The FDA regulates each can of cat food, bag of dog food, and animal treat in your pantry. These foods are regulated just as any other animal feeds available in the U.S. The Federal Food Drug and Cosmetic Act requires pet foods to be safe to eat, produced under sanitary conditions, contain no harmful substances, and be correctly labeled. Additionally, canned products must be processed in conformance with low-acid canned food regulations to ensure they are free of viable microorganisms. [21 Code of Federal Regulations (CFR) Part 113].
Pet food sales in 2011 reached $80 billion. This, coupled with a growing rate of pet ownership in the U.S., creates a significant number of people in contact with these products on a daily basis. One question often asked is: “Besides pets, who is the second most common consumer of pet food?” Most tend to respond that the elderly consume a portion of this food. In actuality, toddlers who have no inhibitions about what they place in their mouths tend to ingest pet food far more often. The food for the family pet is normally stored on the floor for the pet to access. A child crawling on the floor has instant access to Rover’s interesting treats.
The role of the family pet has changed significantly over the years. What once was a yard dog to alert the family to intruders or protect farm animals from predators has transitioned to a companion with a strong bond with its owner. Pets play an important and often therapeutic role in helping people through trying times as loyal and forgiving companions. Emotional attachments run deep between people and the animals they love. Any abrupt separation has ramifications.
The pet food industry faces a number of challenges as it strives to meet current regulatory and customer expectations. The industry, plant personnel, and some in the supply chain still view pet food as just animal feed. Attempting to meet the current challenges is expensive and requires a level of commitment that many manufacturers have embraced, while others continue to face the handicaps of the past.
Pet food industry leaders deserve credit for taking the lead on several fronts by funding research to improve product packaging, making it less attractive to insects and extending shelf life. When microbiological issues became a focus in dry food processing, this industry was one of the leaders in looking at strategies and technologies to provide better control and reduce issues. New facilities have been built with significant regard for new technologies to reduce the threats to food product integrity that most food plants face. Improved air filtration, moisture control, system integrity, and supply chain management are a few areas they have diligently worked to improve.
Since pet food is often the sole dietary intake for many animals, these manufacturers are in a different category than most food manufacturers. Not only must they comply with all GMP provisions, they also are classified as nutraceutical manufacturers with another set of challenges.
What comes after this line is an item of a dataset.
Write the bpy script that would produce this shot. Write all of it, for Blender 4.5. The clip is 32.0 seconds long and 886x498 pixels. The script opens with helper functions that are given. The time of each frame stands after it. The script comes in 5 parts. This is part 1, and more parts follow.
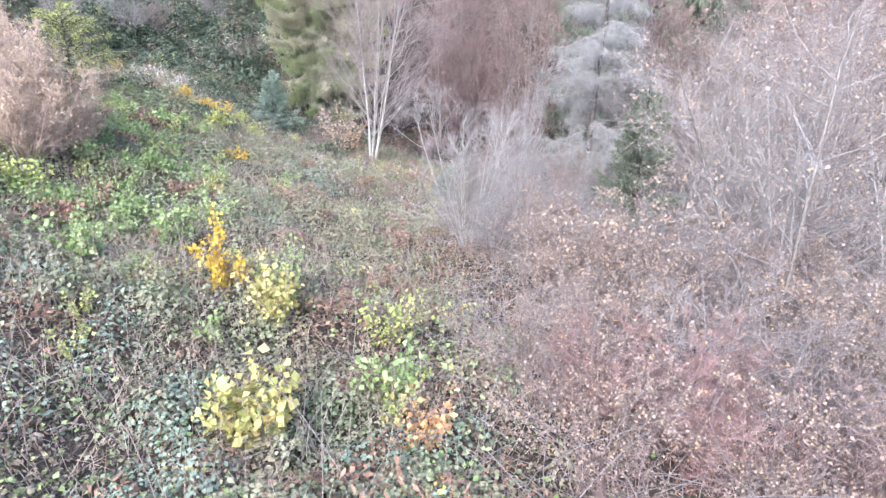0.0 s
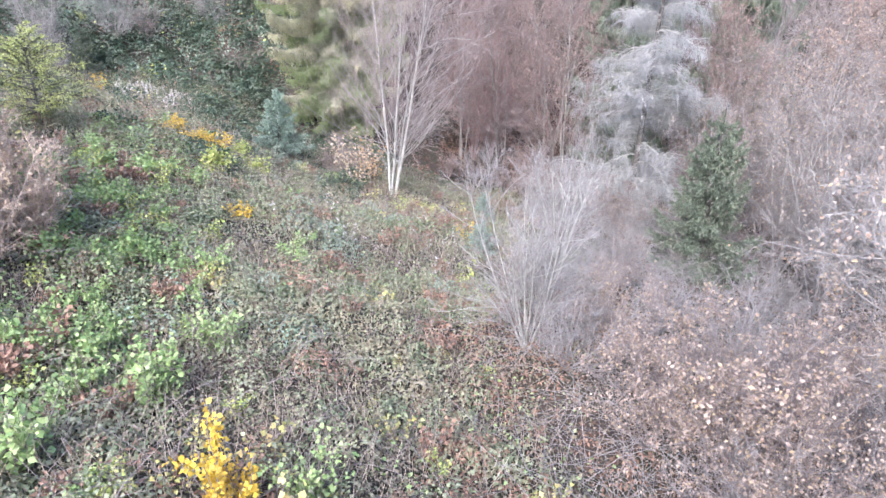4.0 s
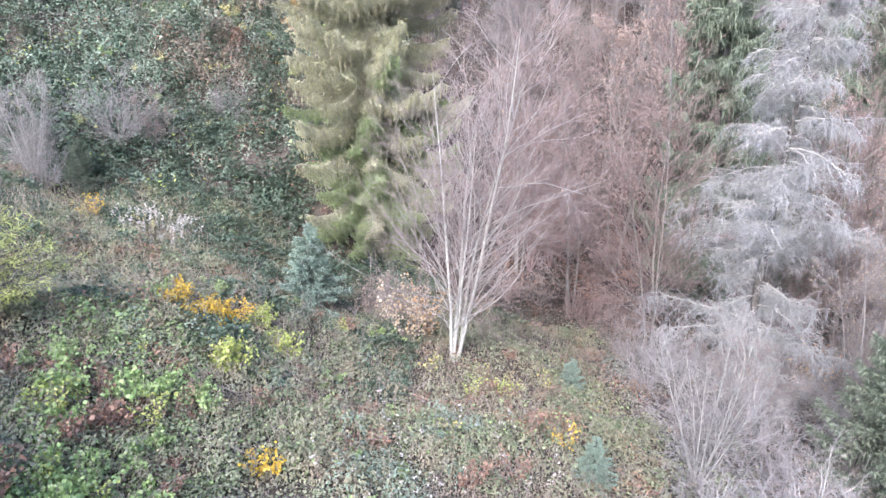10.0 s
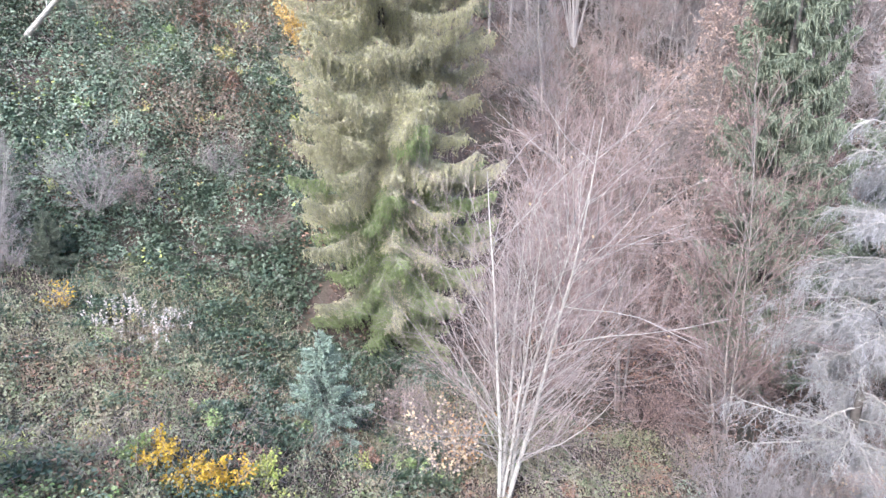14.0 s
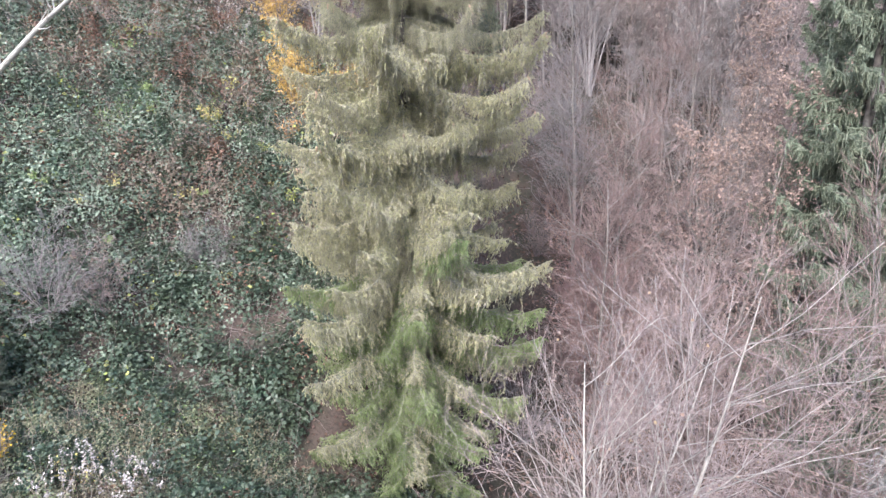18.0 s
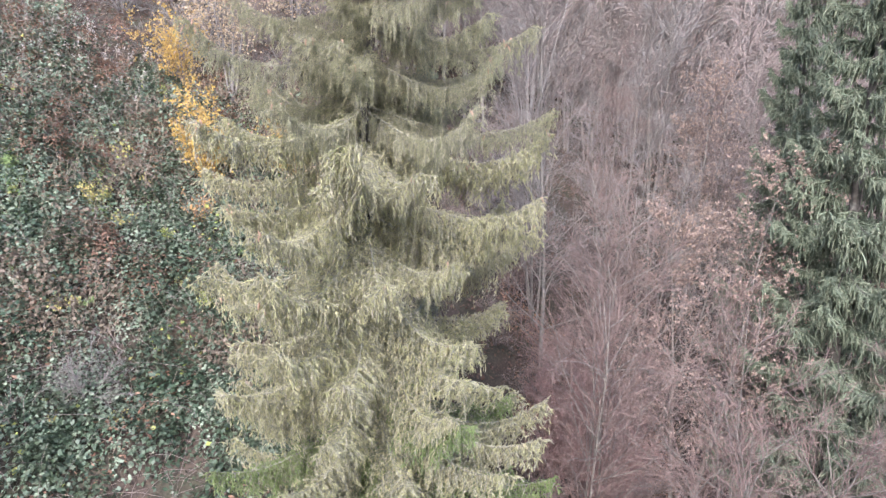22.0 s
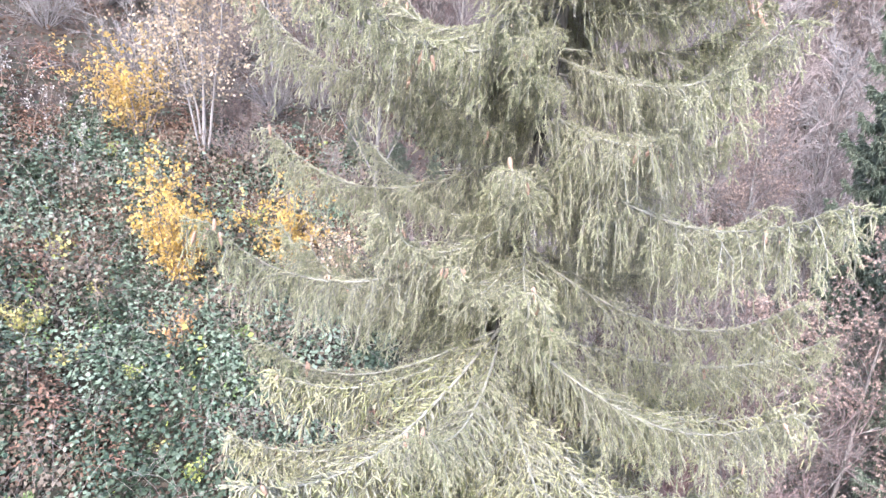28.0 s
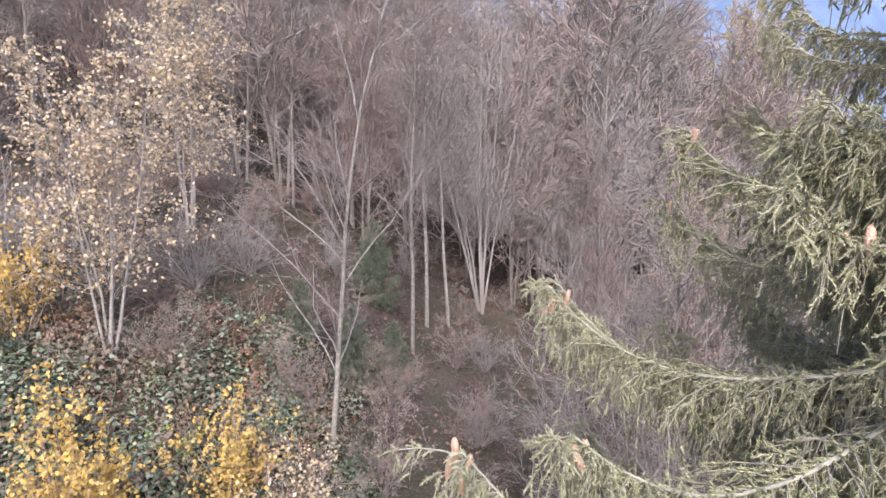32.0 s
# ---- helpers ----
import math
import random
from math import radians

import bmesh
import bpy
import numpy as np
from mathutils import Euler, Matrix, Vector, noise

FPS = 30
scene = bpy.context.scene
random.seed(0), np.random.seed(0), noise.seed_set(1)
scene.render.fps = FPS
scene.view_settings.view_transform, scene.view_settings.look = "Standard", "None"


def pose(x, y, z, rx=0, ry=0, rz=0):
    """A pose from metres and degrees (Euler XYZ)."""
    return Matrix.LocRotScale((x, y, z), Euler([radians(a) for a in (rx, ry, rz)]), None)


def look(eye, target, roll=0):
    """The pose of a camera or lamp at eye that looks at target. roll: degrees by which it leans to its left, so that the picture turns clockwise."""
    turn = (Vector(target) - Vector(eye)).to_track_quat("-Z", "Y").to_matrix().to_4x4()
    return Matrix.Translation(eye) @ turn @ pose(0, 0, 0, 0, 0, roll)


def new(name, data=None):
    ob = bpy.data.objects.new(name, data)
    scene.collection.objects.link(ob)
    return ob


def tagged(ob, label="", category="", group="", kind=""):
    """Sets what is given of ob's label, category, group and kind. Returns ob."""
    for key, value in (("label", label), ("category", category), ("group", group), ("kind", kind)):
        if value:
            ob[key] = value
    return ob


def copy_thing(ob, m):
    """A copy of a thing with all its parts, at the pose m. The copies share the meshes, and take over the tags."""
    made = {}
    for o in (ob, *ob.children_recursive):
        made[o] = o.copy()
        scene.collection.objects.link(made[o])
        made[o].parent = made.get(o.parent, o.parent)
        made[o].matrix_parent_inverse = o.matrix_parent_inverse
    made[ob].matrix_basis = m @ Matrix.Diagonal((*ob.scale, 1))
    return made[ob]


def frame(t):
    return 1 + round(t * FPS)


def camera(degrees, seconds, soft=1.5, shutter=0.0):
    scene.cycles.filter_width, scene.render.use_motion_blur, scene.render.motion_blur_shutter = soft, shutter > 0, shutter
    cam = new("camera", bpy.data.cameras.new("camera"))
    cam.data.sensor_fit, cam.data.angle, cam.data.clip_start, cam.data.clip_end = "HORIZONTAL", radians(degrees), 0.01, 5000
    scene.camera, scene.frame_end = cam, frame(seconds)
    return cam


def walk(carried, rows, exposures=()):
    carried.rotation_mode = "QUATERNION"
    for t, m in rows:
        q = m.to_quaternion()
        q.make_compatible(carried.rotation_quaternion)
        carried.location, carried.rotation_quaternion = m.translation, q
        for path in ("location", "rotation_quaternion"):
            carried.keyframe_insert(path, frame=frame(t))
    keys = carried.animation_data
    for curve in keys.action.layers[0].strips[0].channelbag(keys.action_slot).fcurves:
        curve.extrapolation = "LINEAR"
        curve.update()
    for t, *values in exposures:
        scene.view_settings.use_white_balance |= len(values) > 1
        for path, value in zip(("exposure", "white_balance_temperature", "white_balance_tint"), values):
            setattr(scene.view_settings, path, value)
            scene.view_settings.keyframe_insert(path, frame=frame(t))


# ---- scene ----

Where one ingredient may be used as a binder to keep ingredients together, the same ingredient may have health effects, and its presence may trigger health claims that render the finished product subject to other regulatory compliance issues. Imagine the challenges of a company using what they believe to be a functional ingredient only to have its use interpreted as a dietary supplement requiring additional regulatory oversight.
Changes to overcome these challenges will take time, commitment, and education to make all in the process understand that product safety is non-negotiable. Investments are being undertaken to improve the structure of many manufacturing facilities. These will be beneficial, but can be nullified unless the people issues are also restructured.
We can physically segregate pre-kill from post-kill processes by using barriers such as walls and doors over openings. But, what will this achieve if an employee transports raw materials or themselves through these spaces with no regard to barrier segregation? How do we essentially reprogram their awareness of these new requirements after years of working in the plants without regard for them?
Educate them. Provide these otherwise great employees with an understandable and justifiable reason why they need to change and become more aware of these changes. After all, haven’t they spent the last 10 to 20 years in the facility being told what to do, making it a requirement at the cost of their employment? When was the last time someone actually explained the reasoning behind the policies or procedures in a way that they saw a value to themselves and the company?
Many of these changes will affect several aspects of a plant’s operation. Moving materials to where they will be needed will take some time to get used to. Changes in cleaning procedures will cause many disruptions and eat up time until all the kinks are worked out. Testing and verifications will likely cause problems not before realized. Transitions to become fully compliant with new regulations or accepted practice take time, and bumps in the road should be expected.
Just as with every challenge we face in the food industry, experience has taught us that the best route is education of all involved, regardless of the positions they hold in the organization. Understanding the needs and successful approaches has always yielded the best long-term results.
The author is Head of Food Safety Education, AIB International.